Verschenktes Potential

Simon the Sorcerer, Everlight, Monkey Island, Treasure Island oder So Blonde haben eines gemeinsam: Ihre Geschichten sind für jede Altersgruppe geeignet. So, wie es bei der Mehrheit aller Adventures eigentlich der Fall ist. Und nun kommt plötzlich ein Goin' Downtown daher, das ein eher erwachsenes Publikum anspricht. Diese Tatsache macht aber wiederum nicht automatisch ein gutes Spiel daraus.

Dass Goin' Downtown kein allzu fröhliches Spiel sein will, bemerkt man gleich zu Beginn. Der New Yorker Cop Jake McCorly – gleichzeitig auch die Hauptfigur – trauert noch immer um seine kürzlich verstorbene Frau. Er flüchtete sich zunächst in die Welt des Alkohols, nimmt aber mittlerweile nur noch Tabletten, um ein halbwegs normales Leben zu führen. Der Job läuft nicht gerade bestens. Die Wohnung ist eng. Da schießt dem guten Jake schon mal der Gedanke an Selbstmord durch den Kopf.
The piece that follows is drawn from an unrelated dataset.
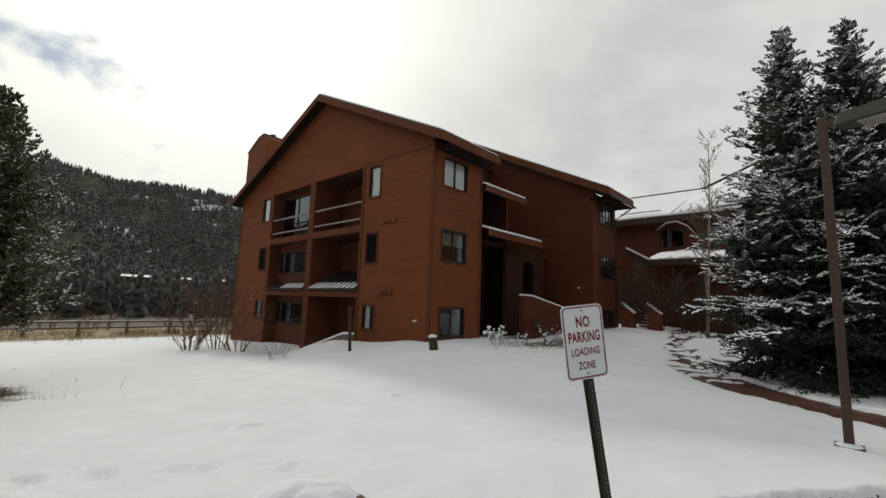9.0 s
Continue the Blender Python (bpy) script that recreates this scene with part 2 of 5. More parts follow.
class Mesh:
    """Gathers vertices and faces."""

    def __init__(self):
        self.v, self.f = [], []

    def poly(self, *pts):
        k = len(self.v)
        self.v += [tuple(p) for p in pts]
        self.f.append(tuple(range(k, k + len(pts))))
        return self

    def box(self, x0, x1, y0, y1, z0, z1, m=None):
        k = len(self.v)
        pts = [Vector((x, y, z)) for z in (z0, z1) for x, y in ((x0, y0), (x1, y0), (x1, y1), (x0, y1))]
        self.v += [tuple(m @ p) if m else tuple(p) for p in pts]
        self.f += [tuple(k + i for i in q) for q in ((3, 2, 1, 0), (4, 5, 6, 7), (0, 1, 5, 4), (1, 2, 6, 5), (2, 3, 7, 6), (3, 0, 4, 7))]
        return self

    def prism(self, outline, offset):
        """A closed outline pushed along offset."""
        k, c = len(self.v), len(outline)
        off = Vector(offset)
        self.v += [tuple(p) for p in outline] + [tuple(Vector(p) + off) for p in outline]
        self.f += [tuple(range(k + c - 1, k - 1, -1)), tuple(range(k + c, k + 2 * c))]
        self.f += [(k + i, k + (i + 1) % c, k + c + (i + 1) % c, k + c + i) for i in range(c)]
        return self

    def beam(self, a, b, w, h, up=(0, 0, 1)):
        """A bar of width w and height h from a to b."""
        a, b = Vector(a), Vector(b)
        along = (b - a).normalized()
        side = along.cross(Vector(up)).normalized() * w / 2
        top = side.cross(along).normalized() * h / 2
        self.prism([a - side - top, a + side - top, a + side + top, a - side + top], b - a)
        return self

    def tube(self, pts, radii, sides=6):
        """A tapered round bar along points."""
        k, ring = len(self.v), []
        for i, p in enumerate(pts):
            p = Vector(p)
            along = Vector(pts[min(i + 1, len(pts) - 1)]) - Vector(pts[max(i - 1, 0)])
            along.normalize()
            ref = Vector((0, 0, 1)) if abs(along.z) < 0.9 else Vector((1, 0, 0))
            a = along.cross(ref).normalized()
            b = along.cross(a)
            for s in range(sides):
                t = 2 * math.pi * s / sides
                self.v.append(tuple(p + (a * math.cos(t) + b * math.sin(t)) * radii[i]))
        for i in range(len(pts) - 1):
            for s in range(sides):
                q = (s + 1) % sides
                self.f.append((k + i * sides + s, k + i * sides + q, k + (i + 1) * sides + q, k + (i + 1) * sides + s))
        self.f += [tuple(range(k + sides - 1, k - 1, -1)), tuple(range(k + (len(pts) - 1) * sides, k + len(pts) * sides))]
        return self

    def data(self, name, mat, smooth=False):
        me = bpy.data.meshes.new(name)
        me.from_pydata(self.v, [], self.f)
        me.materials.append(mat)
        if smooth:
            me.shade_smooth()
        return me


def fast_mesh(name, verts, tris, mat, smooth=False):
    """A mesh of many triangles out of two arrays."""
    me = bpy.data.meshes.new(name)
    verts, tris = np.ascontiguousarray(verts, np.float32), np.ascontiguousarray(tris, np.int32)
    me.vertices.add(len(verts))
    me.vertices.foreach_set("co", verts.ravel())
    me.loops.add(tris.size)
    me.loops.foreach_set("vertex_index", tris.ravel())
    me.polygons.add(len(tris))
    me.polygons.foreach_set("loop_start", np.arange(0, tris.size, tris.shape[1], dtype=np.int32))
    me.update(calc_edges=True)
    me.validate()
    me.materials.append(mat)
    if smooth:
        me.shade_smooth()
    return me


def part(name, mesh, mat, parent, label="", smooth=False, bevel=0.0):
    """Links one mesh under a thing or a part."""
    data = mesh if isinstance(mesh, bpy.types.Mesh) else mesh.data(name, mat, smooth)
    ob = new(name, data)
    ob.parent = parent
    if label:
        tagged(ob, label)
    if bevel:
        b = ob.modifiers.new("bevel", "BEVEL")
        b.width, b.segments, b.limit_method, b.angle_limit = bevel, 2, "ANGLE", radians(40)
    return ob


def thing(name, label, category, x=0.0, y=0.0, z=0.0, rz=0.0, group="", kind=""):
    ob = new(name)
    ob.matrix_world = pose(x, y, z, 0, 0, rz)
    ob.empty_display_size = 0.1
    return tagged(ob, label, category, group, kind)


def smooth_step(a, b, t):
    t = np.clip((np.asarray(t, float) - a) / (b - a), 0, 1)
    return t * t * (3 - 2 * t)


def value_noise(x, y, seed=0):
    """Smooth noise over arrays, about -1 to 1."""
    xi, yi = np.floor(x).astype(np.int64), np.floor(y).astype(np.int64)
    fx, fy = x - xi, y - yi
    fx, fy = fx * fx * (3 - 2 * fx), fy * fy * (3 - 2 * fy)

    def h(a, b):
        k = (a * 374761393 + b * 668265263 + seed * 974711) & 0xFFFFFFFF
        k = ((k ^ (k >> 13)) * 1274126177) & 0xFFFFFFFF
        return ((k ^ (k >> 16)) & 0xFFFF) / 32767.5 - 1

    return (h(xi, yi) * (1 - fx) + h(xi + 1, yi) * fx) * (1 - fy) + (h(xi, yi + 1) * (1 - fx) + h(xi + 1, yi + 1) * fx) * fy

# ==== ground ====
# Walks: centre lines and half widths.
CONCRETE_WALK = [(-1.15, 3.08), (0.17, 2.25), (0.85, 1.76), (2.17, 0.84), (3.67, -0.13), (5.5, -1.4), (7.4, -3.1), (9.3, -5.2), (10.9, -7.6), (11.6, -10.0), (11.4, -13.0), (10.6, -17.0)]
BRICK_WALK = [(4.6, -0.1), (5.55, 1.15), (6.4, 2.5), (7.3, 3.55), (8.5, 4.4), (10.0, 5.2), (12.0, 5.75), (14.0, 6.5), (17.5, 7.5), (22.5, 8.1)]
CONCRETE_HALF, BRICK_HALF = 0.76, 0.66


def away_from(line, x, y):
    """The distance from points to a line of points."""
    best = np.full(np.shape(x), 1e9)
    for (ax, ay), (bx, by) in zip(line, line[1:]):
        dx, dy = bx - ax, by - ay
        t = np.clip(((x - ax) * dx + (y - ay) * dy) / (dx * dx + dy * dy), 0, 1)
        best = np.minimum(best, np.hypot(x - ax - t * dx, y - ay - t * dy))
    return best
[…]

Letztendlich kommt es aber doch anders als gedacht. Auf der Straße vor seiner Wohnung findet er eines Tages eine bewusstlose Frau vor. Dummerweise erinnert sich die Dame nur noch an ihren Namen und hat ansonsten keine Ahnung, was eigentlich gerade vor sich geht. Deswegen verfrachtet er sie kurzerhand in sein Apartment, bietet ihr ein Glas Wasser an und verordnet ihr ein Nickerchen in seinem Bett. Jake schläft dabei selbst ein und wacht erst in der Nacht wieder auf. Rose ist verschwunden. Ihre Tasche steht noch auf dem Boden.
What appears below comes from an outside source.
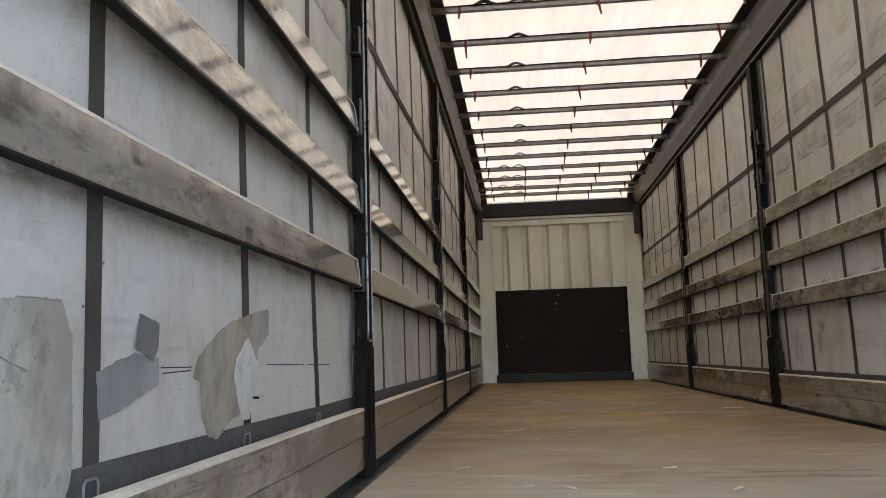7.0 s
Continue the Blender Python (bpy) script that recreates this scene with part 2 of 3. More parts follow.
def alu_material(name, light, dark, rough, metal, seed):
    """Dull aluminium board with soft smudges, pits, hatched scratches and greasy grime."""
    k = Mat(name, rough, metal)
    k.b.inputs["IOR"].default_value = 2.4
    wide = k.noise(1.6, (1, 0.8, 1.5), 4, 0.55, shift=(seed, 0, 0))
    blot = k.noise(4.2, (1, 0.9, 1.6), 6, 0.62, shift=(0, seed, 3))
    long = k.noise(5, (1, 0.16, 6), 6, 0.65, shift=(seed, 0, 9))
    base = k.mix(k.ramp(wide, 0.34, 0.64), dark, light)
    base = k.mix(k.times(k.ramp(long, 0.42, 0.66), 0.28), base, tuple(min(0.9, v * 1.35) for v in light))
    # square scuffs left by lashing hooks and crates
    cell = k.voronoi(1.8, (1, 2.2, 3.6), True, (0, seed, 0.3))
    block = k.times(k.ramp(k.math("ADD", cell, k.times(k.noise(9, detail=5, rough=0.7), 0.16)), 0.17, 0.28, 1.0, 0.0), k.ramp(k.noise(2.7, shift=(seed, 7, 0)), 0.44, 0.52), k.ramp(k.noise(20, (1, 0.8, 0.8), 5, 0.7), 0.28, 0.60))
    hatch = k.times(k.ramp(k.noise(34, (1, 1.5, 0.14), 3, 0.5, shift=(seed, 1, 0)), 0.53, 0.64), k.ramp(k.noise(2.3, shift=(2, seed, 8)), 0.44, 0.58))
    thin = k.ramp(k.noise(6, (1, 0.22, 11), 5, 0.65, shift=(3, seed, 2)), 0.58, 0.64)
    pit = k.times(k.ramp(k.math("ADD", k.voronoi(7, (1, 0.7, 1)), k.times(k.noise(60, detail=3), 0.05)), 0.045, 0.07, 1.0, 0.0), k.ramp(k.noise(4, shift=(seed, 2, 8)), 0.50, 0.58))
    dot = k.times(k.ramp(k.voronoi(19, (1, 0.8, 1)), 0.05, 0.11, 1.0, 0.0), k.ramp(k.noise(5, shift=(seed, 9, 1)), 0.48, 0.6))
    fine = k.ramp(k.noise(40, (1, 0.7, 1.1), 6, 0.72, shift=(seed, 6, 2)), 0.40, 0.60)
    smudge = k.times(k.ramp(k.noise(9, (1, 0.5, 1.5), 6, 0.64, shift=(seed, 4, 4)), 0.46, 0.62), k.math("ADD", k.times(fine, 0.65), 0.35), 0.72)
    grime = k.times(k.ramp(blot, 0.44, 0.64), 0.45)
    crust = k.times(k.ramp(k.noise(24, (1, 0.45, 1.6), 7, 0.76, shift=(seed, 8, 5)), 0.53, 0.62), k.ramp(k.noise(2.0, (1, 0.8, 2), shift=(4, 4, seed)), 0.38, 0.58))
    for mask, amount in ((smudge, 1.0), (crust, 0.5), (block, 0.85), (hatch, 0.12), (thin, 0.5), (pit, 0.5), (dot, 0.6)):
        grime = k.math("MAXIMUM", grime, k.times(mask, amount))
    base = k.mix(grime, base, tuple(v * 0.16 for v in dark))
    scrape = k.times(k.ramp(k.noise(8, (1, 0.4, 7), 6, 0.7, shift=(0, 3, seed)), 0.72, 0.75), k.ramp(k.noise(2.1, shift=(5, seed, 1)), 0.5, 0.6))
    rub = k.times(k.ramp(k.noise(30, (1, 1.6, 0.16), 3, 0.5, shift=(7, 1, seed)), 0.56, 0.68), k.ramp(k.noise(3.2, shift=(6, seed, 4)), 0.46, 0.60))
    base = k.mix(k.times(k.math("MAXIMUM", scrape, k.times(rub, 0.4)), 0.35), base, tuple(min(0.9, v * 1.9) for v in light))
    fleck = k.times(k.ramp(k.noise(30, (1, 0.5, 1.3), 6, 0.75, shift=(seed, 5, 7)), 0.60, 0.66), 0.4)
    base = k.mix(fleck, base, tuple(min(0.9, v * 1.5) for v in light))
    base = k.mix(k.rand(0, 1, 0, 0.25), base, tuple(v * 0.8 for v in dark))
    k.color(base)
    k.rough(k.ramp(wide, 0.3, 0.7, rough, rough + 0.05))
    k.bump(k.math("ADD", k.times(k.noise(3, (1, 0.8, 1), 3), 0.7), k.times(blot, 0.1)), 0.04, 0.004)
    return k.m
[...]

Schon bald findet Jake heraus, dass sie aus seinem Fenster gesprungen ist. Und genau das lässt ihm keine Ruhe mehr. Er will wissen, warum sie es getan hat und unternimmt alles, um diesen kniffligen Fall zu lösen. Doch die Ermittlungen erstrecken sich viel weiter, als er es erahnen konnte.
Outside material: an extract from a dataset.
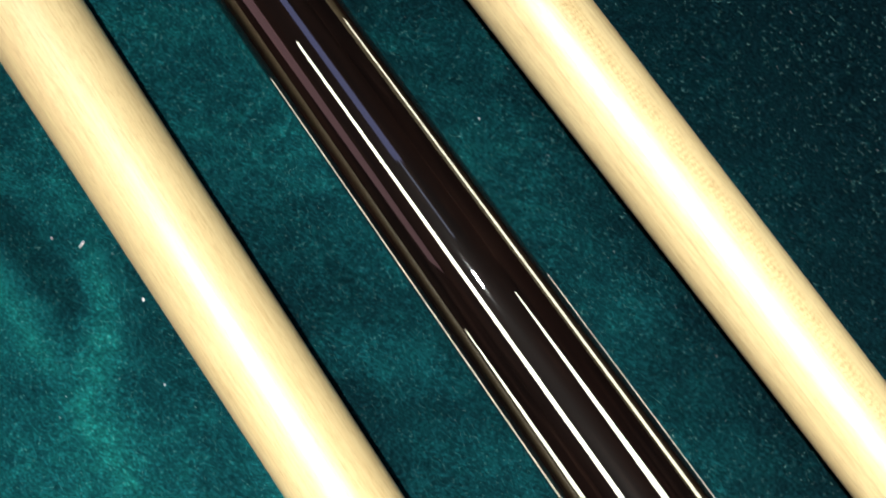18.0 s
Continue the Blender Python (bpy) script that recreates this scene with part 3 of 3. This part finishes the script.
def shaft(x, y, lean, wood, mat, label, end, red):
    cue = Cue(((-0.01, 0.0063), (0.0, 0.00634), (0.25, 0.00650), (0.40, 0.00745), (0.50, 0.00843), (0.60, 0.00940), (0.727, 0.01079), (0.80, 0.01079)), ((0.0, 0.0064), (0.727, 0.01085)))
    b = base("pool_cue_shaft", x, y, 180 - lean, label, "pool cue", "shafts beside the cue butt")
    part("tip", cue.turned([(-0.0012, 0, 0.0016), (-0.0009, 0, 0.0031), (-0.0001, 0, 0.0047), (0.0012, 0, 0.0058), (0.0022, 0, 0.0063), (0.0058, 0, 0.00625)]), TIP, b, "domed brown leather tip")
    part("ferrule", cue.sleeve(0.0058, 0.031, 0.00005), COLLAR, b, "white ferrule")
    part("shaft_wood", cue.turned([(float(u), 0) for u in np.linspace(0.031, wood, 30)]), mat, b)
    ring(cue, "black_ring", wood, wood + 0.0033, BLACK, b, 0.00008)
    ring(cue, "silver_ring", wood + 0.0033, wood + 0.0039, SILVER, b, 0.00012)
    ring(cue, "pearl_ring", wood + 0.0039, wood + 0.0057, COLLAR, b, 0.00012)
    ring(cue, "silver_ring", wood + 0.0057, wood + 0.0063, SILVER, b, 0.00012)
    protector(cue, wood + 0.0063, red, end, b)
    return b


butt()
shaft(-0.0002, -0.0485, 0.39, 0.7265, MAPLE_A, "pale maple pool cue shaft with flecked grain, on velvet", 0.7664, 0.7621)
shaft(-0.0006, 0.0413, 0.085, 0.7273, MAPLE_B, "pale yellow maple pool cue shaft, plainer grain, on velvet", 0.7674, 0.7631)


# ---- lint and fibres on the cloth ----
def cloth_height(x, y):
    """The height of the velvet under a point."""
    hit, place, _, _ = SHEET.ray_cast(Vector((x, y, 0.2)), Vector((0, 0, -1)))
    return place.z if hit else 0.0


def flake(long, wide):
    """A tiny bent tuft of lint."""
    bm = bmesh.new()
    bmesh.ops.create_icosphere(bm, subdivisions=1, radius=1)
    for v in bm.verts:
        n = noise.noise(v.co * 1.7 + Vector((long * 9000, 0, 0)))
        v.co = Vector((v.co.x * long * (1 + 0.3 * n), v.co.y * wide * (1 + 0.5 * n) + (v.co.x ** 2) * wide * 0.8, v.co.z * wide * 0.6))
    return finish("lint_speck", bm, LINT, 60)


SHEET = bpy.data.objects["ground"]
FLAKES = [flake(a, b) for a, b in ((0.00042, 0.00024), (0.00026, 0.0002), (0.001, 0.00014), (0.0003, 0.00022))]
SPECKS = ((-0.1266, -0.0783), (-0.0823, -0.1017), (0.0313, -0.0024), (-0.2081, -0.1144), (-0.4511, -0.103), (-0.4154, -0.0146), (-0.3691, 0.1186), (-0.4454, -0.0733), (-0.6459, -0.0585), (-0.6284, -0.0641),
          (-0.5137, 0.1123), (-0.825, -0.0639), (-0.8218, -0.072), (-0.788, -0.0133), (-0.7236, 0.1201), (-0.8416, 0.0071), (-0.4149, -0.0141), (-0.3054, 0.0654), (-0.2697, 0.0288), (-0.356, -0.0907), (-0.3544, 0.0321),
          (-0.6684, -0.0677), (-0.6635, -0.0631), (-0.6371, 0.0211), (-0.3181, -0.0934), (-0.298, -0.0881), (-0.7381, 0.0571))
for K, (X, Y) in enumerate(SPECKS):
    OB = new("lint_speck", FLAKES[2 if K == 12 else K % 4])
    OB.matrix_world = pose(X, Y, cloth_height(X, Y) + 0.0003, 0, 0, random.uniform(0, 180))
    tagged(OB, "tiny white speck of lint on the teal velvet", "lint", "lint on the velvet")


def scattered(name, count, mat, long, wide, area, label, category, spread=0.6, turn=0.9):
    """Loose short fibres strewn over the cloth, as one mesh."""
    verts, faces = [], []
    for _ in range(count):
        x, y = random.uniform(*area[0]), random.uniform(*area[1])
        a = turn + random.gauss(0, spread)
        h, w = long * random.uniform(0.4, 1.2) / 2, wide * random.uniform(0.6, 1.3) / 2
        z, lift = cloth_height(x, y) + 0.0001, random.uniform(0.0, 0.0004)
        dx, dy = math.cos(a) * h, math.sin(a) * h
        k = len(verts)
        verts += [(x - dx - dy / h * w, y - dy + dx / h * w, z), (x - dx + dy / h * w, y - dy - dx / h * w, z), (x + dx, y + dy, z + lift), (x, y, z + lift + w)]
        faces += [(k, k + 1, k + 2), (k, k + 3, k + 2), (k, k + 1, k + 3), (k + 1, k + 2, k + 3)]
    me = bpy.data.meshes.new(name)
    me.from_pydata(verts, [], faces)
    me.materials.append(mat)
    return tagged(new(name, me), label, category, kind="stuff")


AREA = ((-0.95, 0.12), (-0.24, 0.24))
scattered("velvet_fibres", 150000, FIBRE, 0.0008, 0.00008, AREA, "pale teal pile ends strewn over dark velvet", "fibres")
scattered("lint_dust", 4500, DUST, 0.0004, 0.00010, AREA, "fine pale dust and lint on dark velvet", "lint", 1.5)


def thread(name, points, radius, mat, label, category):
    """A fine round strand along a smooth line on the cloth."""
    data = bpy.data.curves.new(name, "CURVE")
    data.dimensions, data.bevel_depth, data.bevel_resolution = "3D", radius, 1
    line = smooth_line([(*p, 0) for p in points], 40)
    sp = data.splines.new("POLY")
    sp.points.add(len(line) - 1)
    for k, (x, y, _) in enumerate(line):
        sp.points[k].co = (x, y, cloth_height(x, y) + radius, 1)
    data.materials.append(mat)
    return tagged(new(name, data), label, category)


# a bit of lint caught on the rim of one joint protector
OB = new("lint_speck", FLAKES[0])
OB.matrix_world = pose(-0.7352, 0.0528, 0.0188, 0, 0, 40)
tagged(OB, "tiny white speck of lint caught on a black joint protector", "lint", "lint on the velvet")
thread("hair", ((-0.4773, -0.0145), (-0.4779, -0.0201), (-0.4756, -0.0240), (-0.4720, -0.0270), (-0.4670, -0.0277), (-0.4624, -0.0254), (-0.4605, -0.0215)), 0.00002, FIBRE, "single fine curved hair on the teal velvet", "hair")


def crease(points, count):
    """Pale crushed pile ends along an old crease, in broken lengths, as one mesh."""
    line = smooth_line([(*p, 0) for p in points], count)
    verts, faces = [], []
    for k, (x, y, _) in enumerate(line):
        if noise.noise(Vector((k * 0.012, 3.0, 0.0))) + 0.5 * noise.noise(Vector((k * 0.07, 7.0, 0.0))) + random.gauss(0, 0.25) < 0.12:
            continue
        x, y = x + random.gauss(0, 0.0006) + 0.0016 * noise.noise(Vector((k * 0.02, 0, 5))), y + random.gauss(0, 0.0006)
        z, w, h = cloth_height(x, y) + 0.0001, 0.00009, random.uniform(0.0002, 0.0007)
        a = 2.2 + random.gauss(0, 0.4)
        dx, dy = math.cos(a), math.sin(a)
        n = len(verts)
        verts += [(x - dy * w, y + dx * w, z), (x + dy * w, y - dx * w, z), (x + dx * h, y + dy * h, z + 0.0002), (x, y, z + 0.0003)]
        faces += [(n, n + 1, n + 2), (n, n + 3, n + 2), (n, n + 1, n + 3), (n + 1, n + 2, n + 3)]
    me = bpy.data.meshes.new("crease_fibres")
    me.from_pydata(verts, [], faces)
    me.materials.append(DUST)
    return tagged(new("crease_fibres", me), "pale broken line of crushed pile on teal velvet", "fibres", kind="stuff")


crease(((-0.0456, 0.152), (-0.0328, 0.1339), (-0.0187, 0.1142), (-0.0028, 0.0962), (0.011, 0.0801), (0.0166, 0.0698), (0.0331, 0.0508), (0.0419, 0.0348)), 900)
Auf dieser Karte bewegt sich Jake durch die Stadt.

Leider ist die Story von Goin' Downtown nicht so aufregend wie es der Anfang verspricht. Sie lässt ein wenig an Tempo vermissen und kommt nach einem durchaus gelungenen Start nur sehr langsam in Fahrt. Ebenfalls auf der Vermisstenliste stehen spannungsgeladene Momente oder überraschende, schockierende Wendungen, die Euch unbedingt stundenlang weiterspielen lassen wollen. So bleibt die Geschichte jedenfalls reichlich unspektakulär. Es besteht zwar Potential, aber in Sachen Aufmachung und Realisierung wäre weitaus mehr möglich gewesen.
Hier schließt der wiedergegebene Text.